Tidak cukup blusukan pagi hari sambil mandi sinar mentari, atau sore hari melewati hamparan sawah dan melirik terbenamnya matahari di ufuk barat, peserta pun mendapat jadwal melancong dan plesiran ke Kampoeng Mataraman; menikmati distinasi edukasi wisata desa dengan suasana rumah-rumah Jawa berbentuk Limasan diantara hamparan areal persawahan dan pohon-pohon pekarangan yang rimbun. Duduk-duduk santai di bangku taman Kampoeng Mataraman atau bersenda gurau di bawah naungan atap pendopo sambil memainkan gadget dan selfie.
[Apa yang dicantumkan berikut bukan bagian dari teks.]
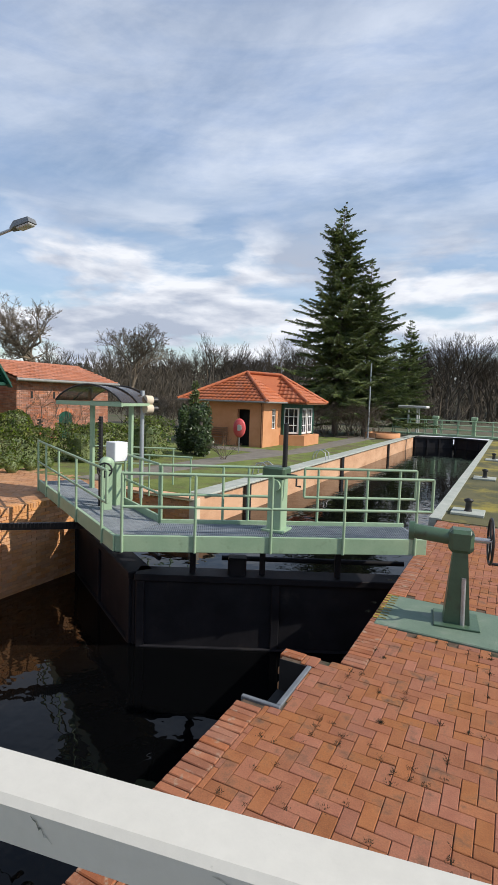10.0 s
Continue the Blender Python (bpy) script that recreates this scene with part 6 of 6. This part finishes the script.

Tidak cukup melancong dan plesiran di Kampoeng Mataraman, malam Minggu menjelang hari terakhir dan penutupan residensi, para peserta melepas penat dalam riuhnya Festival Kesenian Yogyakarta #29 di Pyramid Art Space Jl. Parangtritis KM 4. Di area Festival Kesenian Yogyakarta, para peserta residensi seakan Umbar (Istirahat) dan Mak Byar (Plong/Lega) setelah melewati proses residensi.

Untuk menempuh jarak dan menjangkau satu tempat residensi ke tempat residensi lain, semua peserta mengayuh dan mengonthel sepeda Onta (sepeda tua dan klasik). Sepeda-sepeda mereka berjalan beriringan menyusuri jalanan dusun, kampung, dan desa. Sambil mengayuh sepeda, 19 orang pegiat literasi peserta residensi seakan menanam cerita yang akan mereka bawa untuk taman bacanya.